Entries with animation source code

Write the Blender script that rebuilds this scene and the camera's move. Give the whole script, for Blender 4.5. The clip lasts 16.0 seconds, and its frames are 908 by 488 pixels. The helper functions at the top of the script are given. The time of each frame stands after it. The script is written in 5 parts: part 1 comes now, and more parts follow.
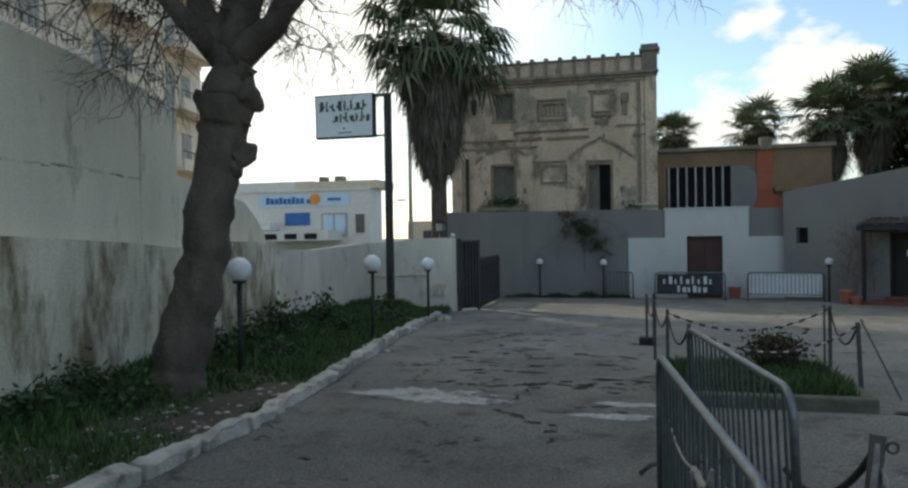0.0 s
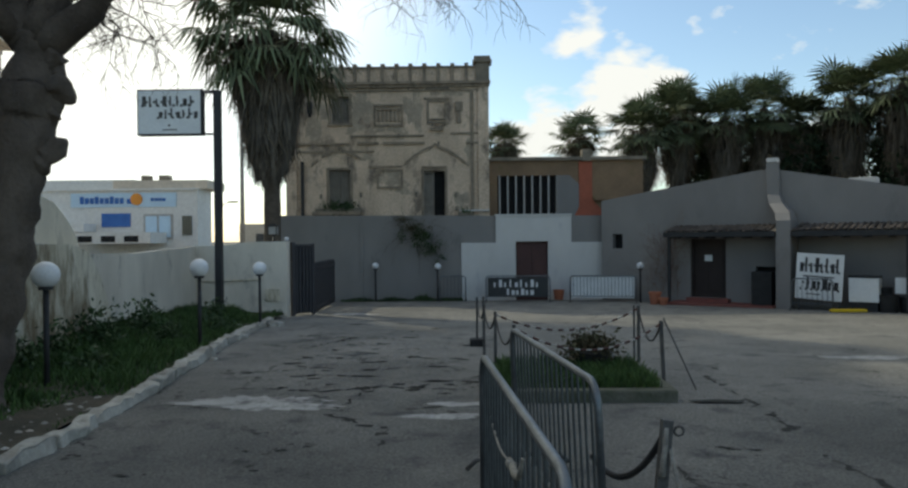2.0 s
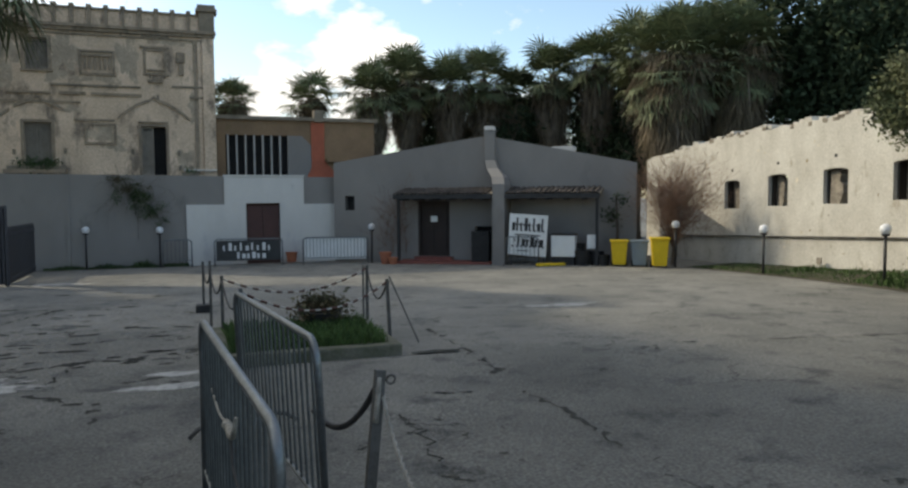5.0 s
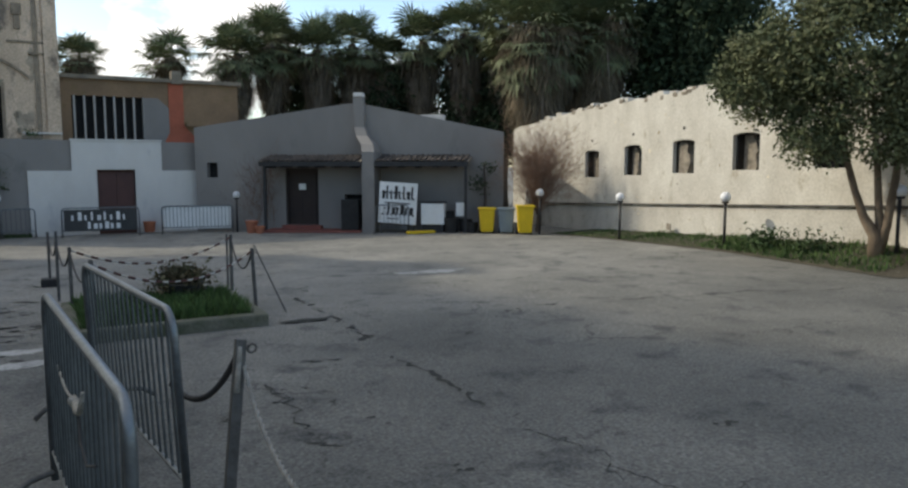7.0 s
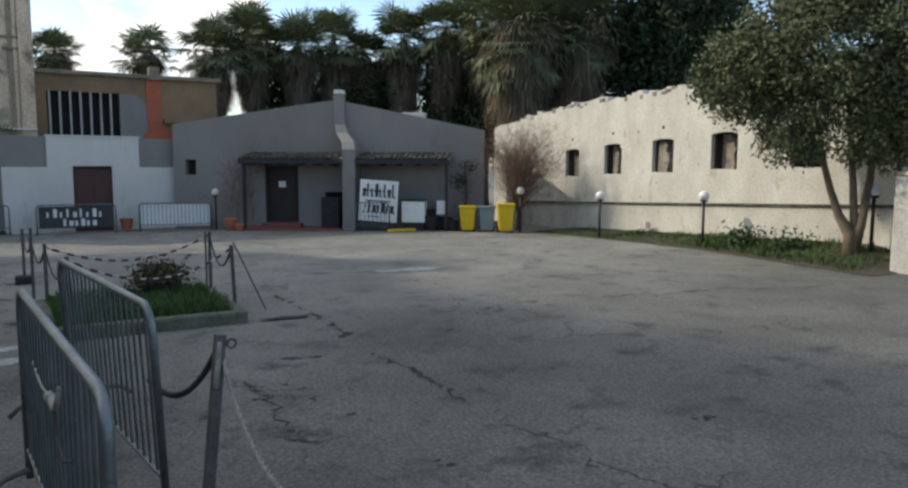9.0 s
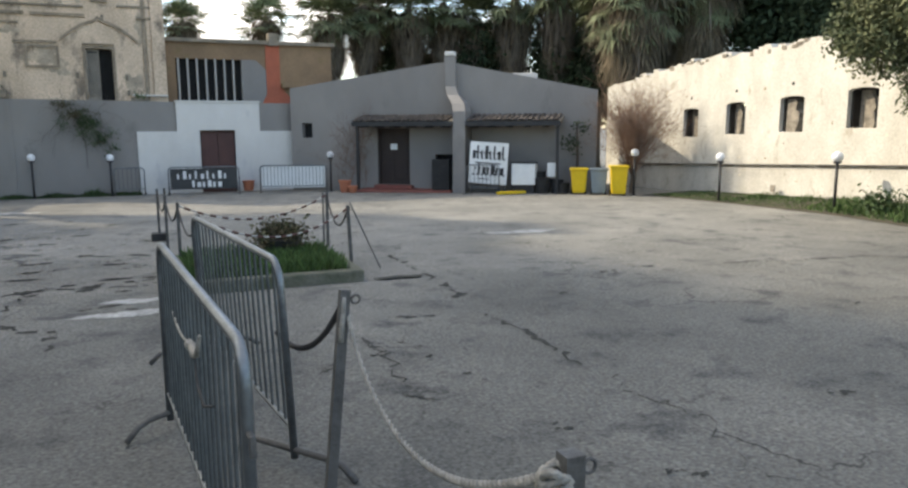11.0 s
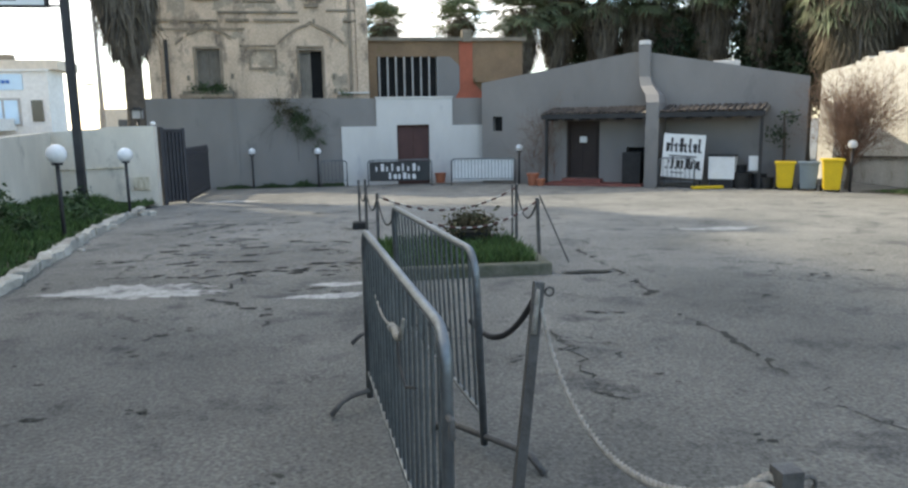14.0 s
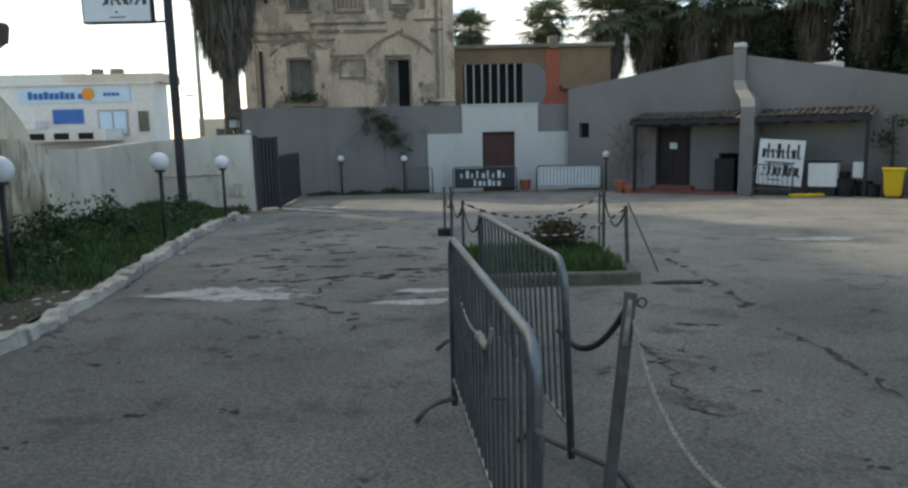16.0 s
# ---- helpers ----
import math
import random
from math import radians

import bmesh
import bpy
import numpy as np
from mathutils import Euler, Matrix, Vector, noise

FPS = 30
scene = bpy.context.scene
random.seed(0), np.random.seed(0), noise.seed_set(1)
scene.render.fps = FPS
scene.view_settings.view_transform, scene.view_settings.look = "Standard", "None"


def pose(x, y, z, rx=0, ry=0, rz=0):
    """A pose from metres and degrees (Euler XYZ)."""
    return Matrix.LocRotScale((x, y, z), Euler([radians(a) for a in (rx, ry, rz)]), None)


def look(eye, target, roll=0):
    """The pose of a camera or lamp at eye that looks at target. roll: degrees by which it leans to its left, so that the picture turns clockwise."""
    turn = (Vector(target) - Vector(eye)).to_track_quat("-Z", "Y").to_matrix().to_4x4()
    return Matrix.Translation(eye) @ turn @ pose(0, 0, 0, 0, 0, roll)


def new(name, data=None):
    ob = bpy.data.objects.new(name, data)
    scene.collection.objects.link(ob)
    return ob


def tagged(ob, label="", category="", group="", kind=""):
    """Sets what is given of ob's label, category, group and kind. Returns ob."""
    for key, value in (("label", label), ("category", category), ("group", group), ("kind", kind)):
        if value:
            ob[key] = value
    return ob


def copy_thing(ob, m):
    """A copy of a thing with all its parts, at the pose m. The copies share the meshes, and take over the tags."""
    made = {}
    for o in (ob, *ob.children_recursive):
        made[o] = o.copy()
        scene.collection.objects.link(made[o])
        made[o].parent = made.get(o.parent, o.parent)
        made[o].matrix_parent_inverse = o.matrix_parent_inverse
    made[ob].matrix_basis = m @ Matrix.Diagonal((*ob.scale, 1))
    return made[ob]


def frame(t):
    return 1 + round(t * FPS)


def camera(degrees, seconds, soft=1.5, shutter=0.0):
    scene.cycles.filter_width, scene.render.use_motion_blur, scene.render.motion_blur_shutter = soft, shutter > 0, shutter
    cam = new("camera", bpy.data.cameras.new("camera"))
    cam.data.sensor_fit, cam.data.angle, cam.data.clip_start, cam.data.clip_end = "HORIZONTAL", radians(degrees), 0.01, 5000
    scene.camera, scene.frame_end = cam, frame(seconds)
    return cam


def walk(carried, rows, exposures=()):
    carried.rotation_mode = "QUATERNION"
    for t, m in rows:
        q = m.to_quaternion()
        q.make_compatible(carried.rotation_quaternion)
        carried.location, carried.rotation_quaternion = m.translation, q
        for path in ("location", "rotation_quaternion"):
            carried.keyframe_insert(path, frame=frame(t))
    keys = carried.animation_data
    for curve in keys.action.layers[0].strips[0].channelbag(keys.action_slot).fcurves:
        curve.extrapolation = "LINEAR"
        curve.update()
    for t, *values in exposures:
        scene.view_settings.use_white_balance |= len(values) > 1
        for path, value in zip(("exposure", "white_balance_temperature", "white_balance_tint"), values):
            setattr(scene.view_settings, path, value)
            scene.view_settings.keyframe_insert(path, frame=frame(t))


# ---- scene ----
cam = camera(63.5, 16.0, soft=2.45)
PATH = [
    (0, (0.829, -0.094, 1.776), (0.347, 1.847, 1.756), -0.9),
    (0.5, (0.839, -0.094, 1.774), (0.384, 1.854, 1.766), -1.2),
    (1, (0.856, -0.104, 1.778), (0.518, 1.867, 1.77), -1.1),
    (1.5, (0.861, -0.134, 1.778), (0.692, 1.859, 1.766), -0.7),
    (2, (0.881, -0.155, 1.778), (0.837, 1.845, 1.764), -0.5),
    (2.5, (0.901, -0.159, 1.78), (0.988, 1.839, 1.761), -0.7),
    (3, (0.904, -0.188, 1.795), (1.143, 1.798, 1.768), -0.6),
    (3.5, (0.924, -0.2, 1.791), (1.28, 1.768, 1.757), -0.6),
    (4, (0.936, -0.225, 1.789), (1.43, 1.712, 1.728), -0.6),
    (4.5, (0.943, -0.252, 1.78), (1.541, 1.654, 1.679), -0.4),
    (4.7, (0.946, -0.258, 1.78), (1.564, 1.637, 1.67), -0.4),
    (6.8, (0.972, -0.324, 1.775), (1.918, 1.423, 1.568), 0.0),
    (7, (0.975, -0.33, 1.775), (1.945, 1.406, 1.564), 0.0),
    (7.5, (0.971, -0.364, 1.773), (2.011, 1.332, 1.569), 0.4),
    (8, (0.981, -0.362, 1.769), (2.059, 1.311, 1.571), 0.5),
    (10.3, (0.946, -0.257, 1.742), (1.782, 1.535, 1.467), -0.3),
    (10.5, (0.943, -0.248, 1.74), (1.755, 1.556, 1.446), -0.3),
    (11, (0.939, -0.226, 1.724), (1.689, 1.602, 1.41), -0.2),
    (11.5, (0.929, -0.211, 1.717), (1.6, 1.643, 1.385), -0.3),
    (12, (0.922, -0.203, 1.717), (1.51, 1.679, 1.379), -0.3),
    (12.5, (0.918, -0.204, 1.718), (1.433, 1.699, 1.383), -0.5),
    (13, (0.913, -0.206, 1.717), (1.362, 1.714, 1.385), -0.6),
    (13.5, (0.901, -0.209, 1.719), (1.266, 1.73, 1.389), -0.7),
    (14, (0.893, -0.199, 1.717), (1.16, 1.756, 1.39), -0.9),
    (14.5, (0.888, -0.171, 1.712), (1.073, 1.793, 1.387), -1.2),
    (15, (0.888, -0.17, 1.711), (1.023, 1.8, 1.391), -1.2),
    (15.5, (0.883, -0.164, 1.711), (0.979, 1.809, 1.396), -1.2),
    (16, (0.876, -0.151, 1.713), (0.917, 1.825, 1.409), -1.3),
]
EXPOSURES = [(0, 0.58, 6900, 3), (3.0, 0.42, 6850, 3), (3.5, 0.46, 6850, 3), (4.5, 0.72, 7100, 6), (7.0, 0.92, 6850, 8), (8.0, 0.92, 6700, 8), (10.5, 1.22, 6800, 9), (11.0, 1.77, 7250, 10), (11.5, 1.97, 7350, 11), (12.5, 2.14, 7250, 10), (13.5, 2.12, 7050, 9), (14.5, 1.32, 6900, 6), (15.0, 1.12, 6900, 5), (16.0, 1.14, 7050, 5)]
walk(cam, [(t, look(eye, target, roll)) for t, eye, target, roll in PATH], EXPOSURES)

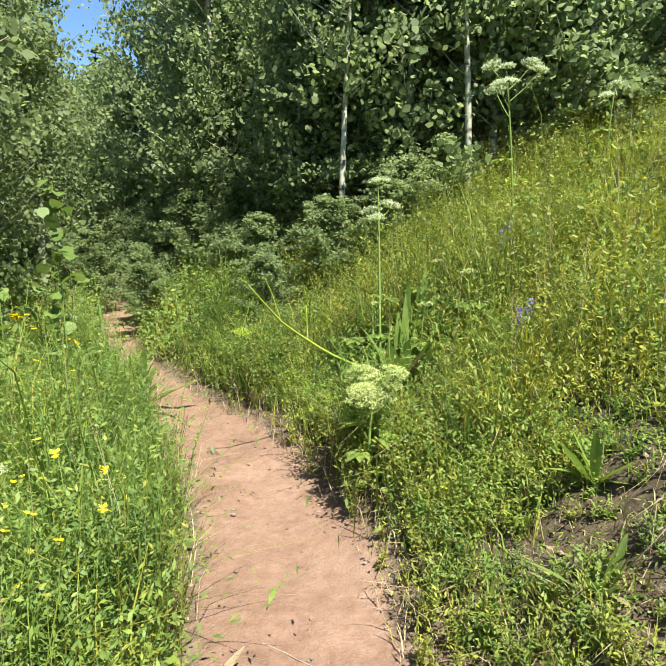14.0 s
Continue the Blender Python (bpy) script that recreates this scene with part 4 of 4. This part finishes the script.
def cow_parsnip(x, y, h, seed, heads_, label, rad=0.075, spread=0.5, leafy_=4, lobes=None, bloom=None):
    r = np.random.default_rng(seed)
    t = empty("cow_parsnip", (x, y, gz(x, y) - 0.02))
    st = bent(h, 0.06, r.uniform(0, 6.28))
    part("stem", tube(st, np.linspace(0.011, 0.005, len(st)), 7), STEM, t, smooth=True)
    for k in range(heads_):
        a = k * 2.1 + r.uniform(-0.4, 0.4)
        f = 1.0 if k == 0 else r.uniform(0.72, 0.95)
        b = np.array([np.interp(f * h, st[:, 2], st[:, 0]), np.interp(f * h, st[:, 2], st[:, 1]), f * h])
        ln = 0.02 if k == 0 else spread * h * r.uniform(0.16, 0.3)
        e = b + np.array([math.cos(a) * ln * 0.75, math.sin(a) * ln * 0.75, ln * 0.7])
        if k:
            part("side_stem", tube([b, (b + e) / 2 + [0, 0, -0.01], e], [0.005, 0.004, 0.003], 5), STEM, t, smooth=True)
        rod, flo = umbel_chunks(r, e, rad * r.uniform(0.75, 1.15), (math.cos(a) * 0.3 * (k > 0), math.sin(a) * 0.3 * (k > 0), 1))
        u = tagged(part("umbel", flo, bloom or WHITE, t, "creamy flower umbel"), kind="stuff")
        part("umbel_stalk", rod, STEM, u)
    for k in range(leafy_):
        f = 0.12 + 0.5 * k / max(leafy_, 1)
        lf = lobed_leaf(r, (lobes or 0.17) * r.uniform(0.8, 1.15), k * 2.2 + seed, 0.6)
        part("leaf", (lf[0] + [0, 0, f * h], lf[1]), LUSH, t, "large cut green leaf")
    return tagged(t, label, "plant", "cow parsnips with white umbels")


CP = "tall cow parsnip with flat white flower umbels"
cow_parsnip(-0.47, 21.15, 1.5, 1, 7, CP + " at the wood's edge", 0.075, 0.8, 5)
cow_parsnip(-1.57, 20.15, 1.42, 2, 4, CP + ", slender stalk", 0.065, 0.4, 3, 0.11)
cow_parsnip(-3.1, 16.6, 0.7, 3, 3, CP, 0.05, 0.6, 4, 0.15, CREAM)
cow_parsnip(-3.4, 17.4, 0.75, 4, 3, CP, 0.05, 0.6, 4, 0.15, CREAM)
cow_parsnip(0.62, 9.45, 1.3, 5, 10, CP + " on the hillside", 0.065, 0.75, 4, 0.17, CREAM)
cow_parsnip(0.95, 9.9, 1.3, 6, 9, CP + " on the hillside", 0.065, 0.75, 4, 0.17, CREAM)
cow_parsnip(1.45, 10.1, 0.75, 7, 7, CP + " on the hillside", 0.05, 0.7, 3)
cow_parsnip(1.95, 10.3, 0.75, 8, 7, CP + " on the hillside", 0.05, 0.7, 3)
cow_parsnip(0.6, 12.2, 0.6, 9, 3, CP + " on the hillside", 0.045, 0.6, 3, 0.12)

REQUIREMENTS
With the first line being the one containing "for path, value" and the last line the one containing "scene.view_settings.keyframe_insert(path, frame=frame(t))", transcribe exactly the lines above that fall in that range.

ANSWER TO THE TASK
        for path, value in zip(("exposure", "white_balance_temperature", "white_balance_tint"), values):
            setattr(scene.view_settings, path, value)
            scene.view_settings.keyframe_insert(path, frame=frame(t))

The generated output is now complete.